Agreed Goatman. The sick sad truth is that we need a lower class and we need an upper class. We need people to do the crap that nobody wants to do, and we need people who have the money to afford the infrastructure of our country and who provide the jobs. Without that you have communism, which is a great concept, but it doesn't work because nothing gets done. Everyone is paid whether they contribute to society or not. That breeds laziness.

Donner,

The sun is going to die in 2 trillion years. We better keep spending money on it to make sure we're safe.

You spend money on what is needed and then on what you want. Finding planets far away is not needed - it's a want and a wasteful price.

Another tax dollar that RP will save us from being spent foolishly.

"The sun is going to die in 2 trillion years."
-Mr "Junk Science"


Really?
Didn't do too well in astronomy did you?
The universe is 13.7 Billion years old.

"Death of an "Ordinary" Star

After a low mass star like the Sun exhausts the supply of hydrogen in its core, there is no longer any source of heat to support the core against gravity. Hydrogen burning continues in a shell around the core and the star evolves into a red giant. When the Sun becomes a red giant, its atmosphere will envelope the Earth and our planet will be consumed in a fiery death.

Meanwhile, the core of the star collapses under gravity's pull until it reaches a high enough density to start burning helium to carbon.
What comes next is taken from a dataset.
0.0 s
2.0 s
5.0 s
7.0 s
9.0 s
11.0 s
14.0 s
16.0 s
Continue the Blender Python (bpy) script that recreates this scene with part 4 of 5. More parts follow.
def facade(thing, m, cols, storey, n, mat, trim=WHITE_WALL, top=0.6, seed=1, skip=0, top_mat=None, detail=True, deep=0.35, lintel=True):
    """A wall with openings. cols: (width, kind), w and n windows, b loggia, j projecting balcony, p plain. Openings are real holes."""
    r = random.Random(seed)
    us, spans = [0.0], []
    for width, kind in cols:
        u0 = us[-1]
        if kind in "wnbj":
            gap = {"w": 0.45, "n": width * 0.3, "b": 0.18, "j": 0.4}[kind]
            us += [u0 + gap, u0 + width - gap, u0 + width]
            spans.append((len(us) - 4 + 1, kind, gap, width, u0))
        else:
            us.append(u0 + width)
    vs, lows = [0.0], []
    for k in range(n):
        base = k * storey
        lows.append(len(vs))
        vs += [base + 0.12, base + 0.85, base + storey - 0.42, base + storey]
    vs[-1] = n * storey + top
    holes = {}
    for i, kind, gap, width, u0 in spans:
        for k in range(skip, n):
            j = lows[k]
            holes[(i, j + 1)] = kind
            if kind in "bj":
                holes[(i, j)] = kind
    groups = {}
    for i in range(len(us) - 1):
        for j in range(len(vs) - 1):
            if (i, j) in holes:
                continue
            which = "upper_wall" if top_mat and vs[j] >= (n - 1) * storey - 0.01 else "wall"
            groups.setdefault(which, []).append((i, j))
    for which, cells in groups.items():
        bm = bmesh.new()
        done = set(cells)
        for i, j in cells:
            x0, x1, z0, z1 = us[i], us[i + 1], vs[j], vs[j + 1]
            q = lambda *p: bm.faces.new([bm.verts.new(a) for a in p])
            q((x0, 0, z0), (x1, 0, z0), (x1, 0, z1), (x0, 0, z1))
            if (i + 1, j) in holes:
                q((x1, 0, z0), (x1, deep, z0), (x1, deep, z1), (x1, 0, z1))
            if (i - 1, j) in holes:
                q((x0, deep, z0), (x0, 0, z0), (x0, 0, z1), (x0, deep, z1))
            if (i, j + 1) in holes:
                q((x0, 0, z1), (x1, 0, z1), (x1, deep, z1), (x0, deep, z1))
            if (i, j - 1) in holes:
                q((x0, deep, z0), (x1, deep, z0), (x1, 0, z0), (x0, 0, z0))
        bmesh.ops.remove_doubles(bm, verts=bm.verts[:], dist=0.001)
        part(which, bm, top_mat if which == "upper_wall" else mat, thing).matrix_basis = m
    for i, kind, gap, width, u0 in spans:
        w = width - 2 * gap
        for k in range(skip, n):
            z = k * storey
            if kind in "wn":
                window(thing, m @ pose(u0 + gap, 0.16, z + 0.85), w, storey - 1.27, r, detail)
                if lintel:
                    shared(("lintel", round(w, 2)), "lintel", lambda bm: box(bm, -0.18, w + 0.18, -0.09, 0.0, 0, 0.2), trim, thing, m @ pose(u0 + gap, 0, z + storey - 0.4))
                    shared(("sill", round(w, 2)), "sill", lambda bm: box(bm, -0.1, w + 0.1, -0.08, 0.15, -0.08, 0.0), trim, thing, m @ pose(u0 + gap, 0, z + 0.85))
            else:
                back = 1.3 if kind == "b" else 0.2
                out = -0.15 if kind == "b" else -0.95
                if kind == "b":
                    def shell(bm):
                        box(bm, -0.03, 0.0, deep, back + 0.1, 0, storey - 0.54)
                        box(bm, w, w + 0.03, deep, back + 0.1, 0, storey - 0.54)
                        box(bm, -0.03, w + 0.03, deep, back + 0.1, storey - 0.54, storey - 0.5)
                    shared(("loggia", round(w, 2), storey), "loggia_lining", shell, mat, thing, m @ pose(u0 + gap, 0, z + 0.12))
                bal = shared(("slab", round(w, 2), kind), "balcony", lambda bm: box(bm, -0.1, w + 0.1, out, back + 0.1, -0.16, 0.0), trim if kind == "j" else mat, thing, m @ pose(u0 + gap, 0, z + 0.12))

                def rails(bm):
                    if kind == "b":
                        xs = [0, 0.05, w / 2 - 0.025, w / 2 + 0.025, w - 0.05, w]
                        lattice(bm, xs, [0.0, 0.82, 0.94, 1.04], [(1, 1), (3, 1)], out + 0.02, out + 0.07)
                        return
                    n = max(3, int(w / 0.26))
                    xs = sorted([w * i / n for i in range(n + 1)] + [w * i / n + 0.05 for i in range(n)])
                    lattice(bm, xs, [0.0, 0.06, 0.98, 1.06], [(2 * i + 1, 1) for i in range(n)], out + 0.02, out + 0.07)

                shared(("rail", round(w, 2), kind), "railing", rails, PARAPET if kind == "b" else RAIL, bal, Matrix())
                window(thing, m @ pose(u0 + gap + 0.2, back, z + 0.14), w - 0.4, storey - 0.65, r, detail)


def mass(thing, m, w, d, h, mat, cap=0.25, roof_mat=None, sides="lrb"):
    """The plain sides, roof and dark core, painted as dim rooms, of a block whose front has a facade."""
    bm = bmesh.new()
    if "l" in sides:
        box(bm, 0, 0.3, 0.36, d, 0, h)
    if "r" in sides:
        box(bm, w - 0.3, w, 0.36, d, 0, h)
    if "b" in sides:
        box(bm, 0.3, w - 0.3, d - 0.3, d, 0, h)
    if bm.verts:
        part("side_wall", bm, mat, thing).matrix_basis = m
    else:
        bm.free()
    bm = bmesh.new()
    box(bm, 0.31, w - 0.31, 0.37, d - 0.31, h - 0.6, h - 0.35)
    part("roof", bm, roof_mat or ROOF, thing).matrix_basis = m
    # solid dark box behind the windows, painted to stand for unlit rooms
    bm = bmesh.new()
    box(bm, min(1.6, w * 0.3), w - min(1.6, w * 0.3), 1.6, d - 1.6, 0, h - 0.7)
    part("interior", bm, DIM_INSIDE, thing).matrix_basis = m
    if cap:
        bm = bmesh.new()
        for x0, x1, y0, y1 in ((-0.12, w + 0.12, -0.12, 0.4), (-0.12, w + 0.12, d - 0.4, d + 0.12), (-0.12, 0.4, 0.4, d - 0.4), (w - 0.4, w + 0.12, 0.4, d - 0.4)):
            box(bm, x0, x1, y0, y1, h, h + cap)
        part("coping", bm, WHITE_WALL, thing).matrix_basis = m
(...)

The helium burning phase will last about 100 million years, until the helium is exhausted in the core and the star becomes a red supergiant. At this stage, the Sun will have an outer envelope extending out towards Jupiter. During this brief phase of its existence, which lasts only a few tens of thousands of years, the Sun will lose mass in a powerful wind. Eventually, the Sun will lose all of the mass in its envelope and leave behind a hot core of carbon embedded in a nebula of expelled gas. Radiation from this hot core will ionize the nebula, producing a striking "planetary nebula", much like the nebulae seen around the remnants of other stars. The carbon core will eventually cool and become a white dwarf, the dense dim remnant of a once bright star."

map.gsfc.nasa.gov

Zat,
2 trillion years - the point was exaggeration.
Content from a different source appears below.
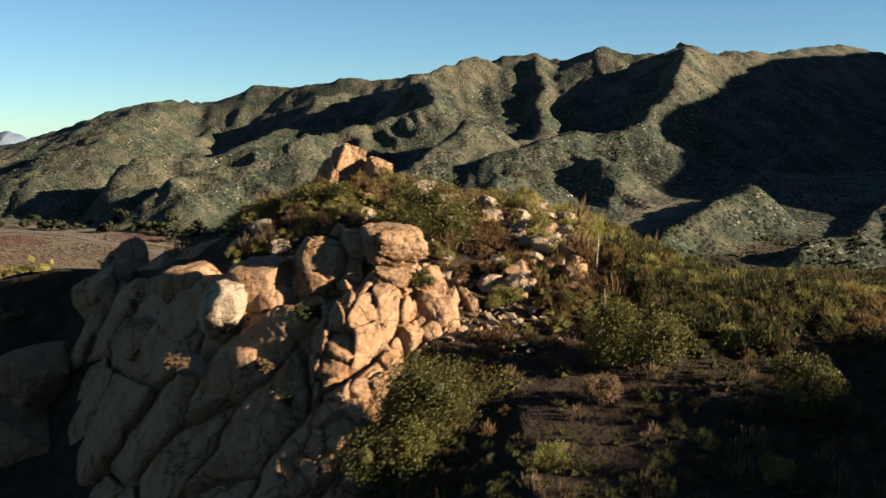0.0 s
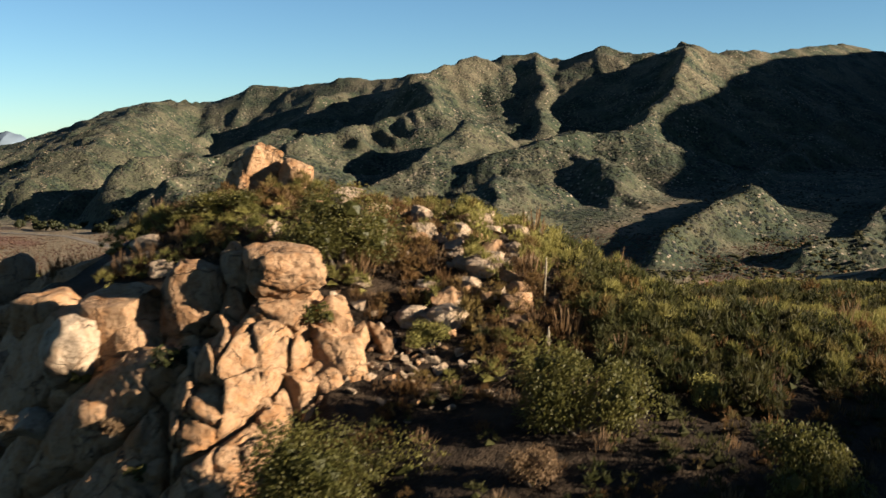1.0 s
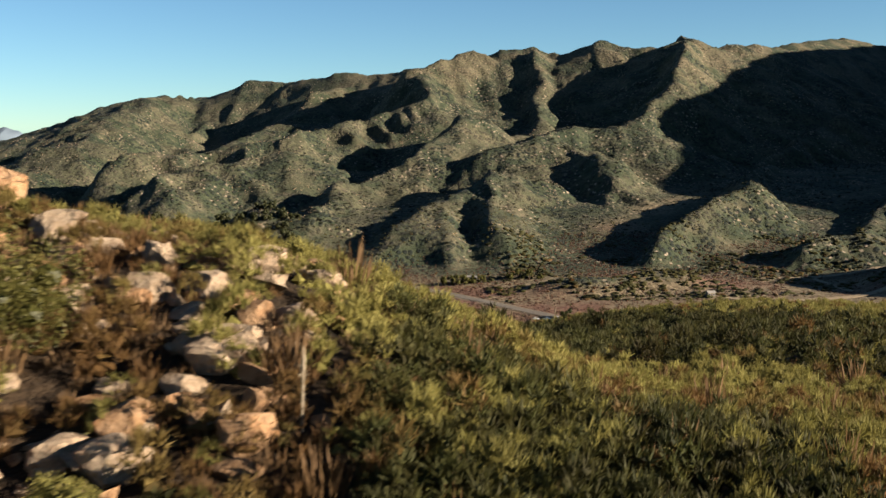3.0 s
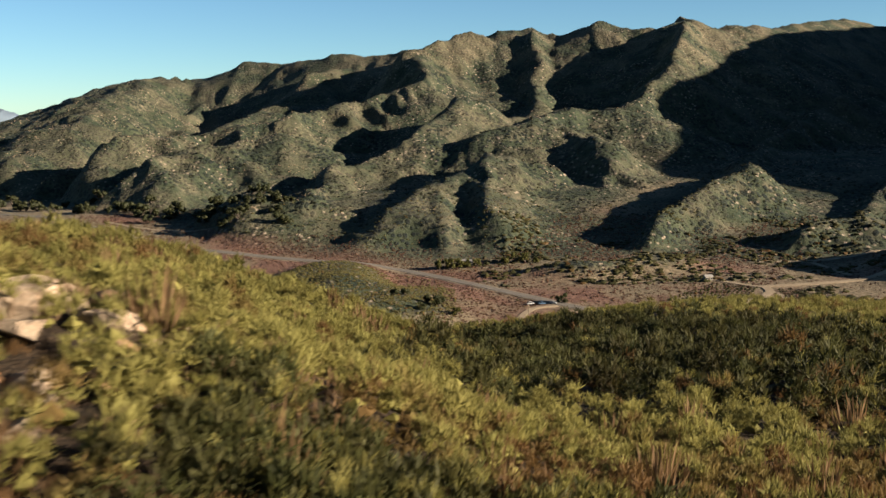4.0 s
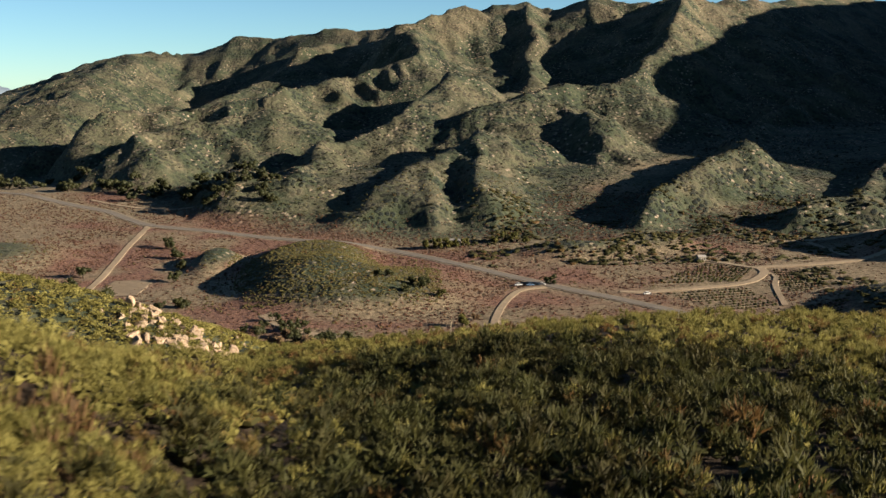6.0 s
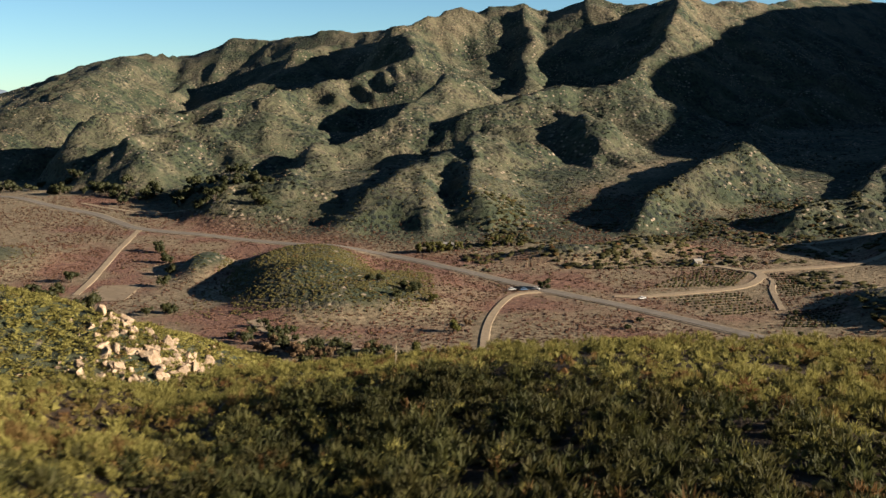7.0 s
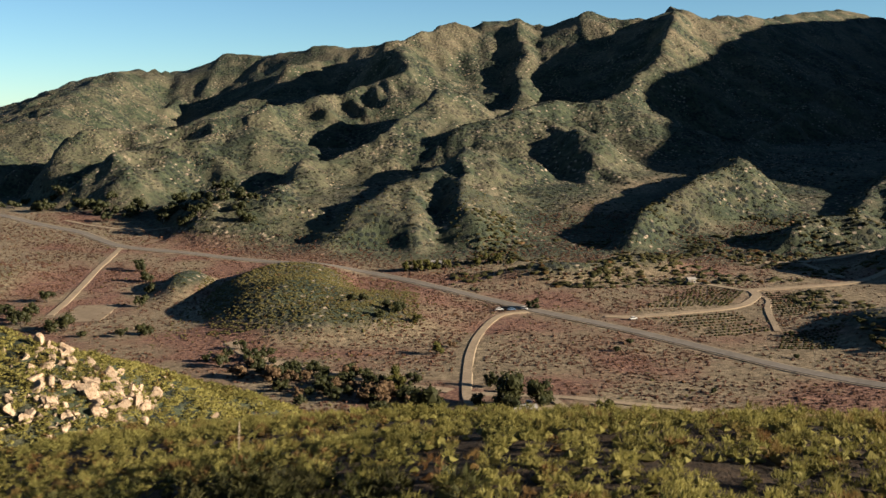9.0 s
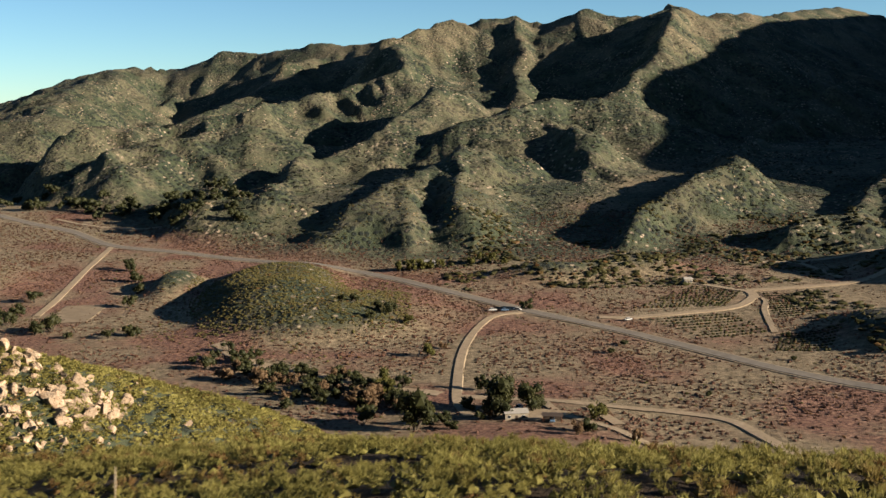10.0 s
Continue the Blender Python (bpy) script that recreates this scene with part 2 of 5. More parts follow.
def ground_material():
    m, n, l, bsdf = material("ground", 0.95)
    co = n.new("ShaderNodeTexCoord").outputs["Object"]
    z = zone(n, "zone").outputs["Color"]
    sep = n.new("ShaderNodeSeparateColor")
    l.new(z, sep.inputs["Color"])
    slopes, fields, near = sep.outputs["Red"], sep.outputs["Green"], sep.outputs["Blue"]
    # the range: olive brush, dark shrubs in patches, bare tan earth high up and pale flecks of rock
    low = ramp(n, l, tex(n, l, co, 0.035, 7, 0.68), [(0.34, (0.015, 0.021, 0.012)), (0.5, (0.029, 0.035, 0.019)), (0.68, (0.072, 0.062, 0.040))])
    d, c = cells(n, l, co, 0.21)
    crown = ramp(n, l, sums(n, l, "ADD", d, sums(n, l, "MULTIPLY", tex(n, l, co, 0.5, 4, 0.7), 0.6)), [(0.62, 1.0), (0.86, 0.0)])
    crown = sums(n, l, "MULTIPLY", crown, ramp(n, l, tex(n, l, co, 0.022, 6, 0.65), [(0.36, 0.2), (0.54, 1.0)]))
    sd, sc = cells(n, l, co, 0.15)
    stone = sums(n, l, "MULTIPLY", ramp(n, l, sums(n, l, "ADD", sd, sums(n, l, "MULTIPLY", tex(n, l, co, 0.9, 3, 0.7), 0.35)), [(0.33, 1.0), (0.45, 0.0)]), ramp(n, l, tex(n, l, co, 0.016, 5), [(0.44, 0.0), (0.60, 1.0)]))
    hill = blend(n, l, crown, low, (0.008, 0.011, 0.009))
    hill = blend(n, l, stone, hill, (0.185, 0.145, 0.108))
    # the valley: russet low scrub in fields, straw between
    scrub = ramp(n, l, tex(n, l, co, 0.55, 5, 0.75), [(0.36, (0.024, 0.014, 0.010)), (0.5, (0.092, 0.046, 0.032)), (0.64, (0.185, 0.108, 0.074))])
    straw = ramp(n, l, tex(n, l, co, 0.3, 6, 0.75), [(0.34, (0.036, 0.029, 0.017)), (0.5, (0.108, 0.083, 0.052)), (0.68, (0.195, 0.152, 0.098))])
    valley = blend(n, l, ramp(n, l, tex(n, l, co, 0.016, 4), [(0.42, 0.0), (0.56, 1.0)]), straw, scrub)
    valley = blend(n, l, fields, straw, valley)
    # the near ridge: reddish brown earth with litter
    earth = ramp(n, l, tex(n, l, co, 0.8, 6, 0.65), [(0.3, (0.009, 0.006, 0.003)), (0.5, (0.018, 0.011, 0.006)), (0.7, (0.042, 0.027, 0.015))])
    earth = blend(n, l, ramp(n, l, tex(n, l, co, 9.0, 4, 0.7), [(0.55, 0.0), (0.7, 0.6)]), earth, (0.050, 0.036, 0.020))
    col = blend(n, l, slopes, valley, hill)
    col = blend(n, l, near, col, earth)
    l.new(col, bsdf.inputs["Base Color"])
    relief = sums(n, l, "ADD", sums(n, l, "MULTIPLY", sums(n, l, "MULTIPLY", crown, sums(n, l, "SUBTRACT", slopes, near)), 1.1),
                  sums(n, l, "MULTIPLY", tex(n, l, co, 0.5, 6, 0.75), 0.8))
    bump(n, l, bsdf, relief, 1.0, 0.9)
    return m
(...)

If the sun was going to die in a million years, the point is the money is better spent for what is needed here on Earth, not space.

First you pay off your needs, then you enjoy your luxuries.

Petrous gets no satellite pictures, no long distance phone calls, no airfreight, no trips to Hawaii, no weather data, etc.

NASA budget $10.6B
Medicare $36B
Pentagon $471B
Social security $479B
Lost in Iraq $???

US budget $2.1T.
www.icdr.us

Looks like NASA's about the only thing with any return.

First you pay off your needs, then you enjoy your luxuries.

Then we should do away with all other scientific research as well until every social ill in the country is fixed. Get rid of the arts, too. They don't put a single grain of cereal into a babe's mouth. Museums -- forget it? Ever try to keep warm with a dinosaur bone? Parks -- Society is better off using that land to grow corn and feed the hungry if you ask me.

The gov't doesn't need to fund museums, art, etc.

There is scientific research that is directly beneficial. Then there is the $$ spent to look at stars gazillions miles away to determine what they're made of.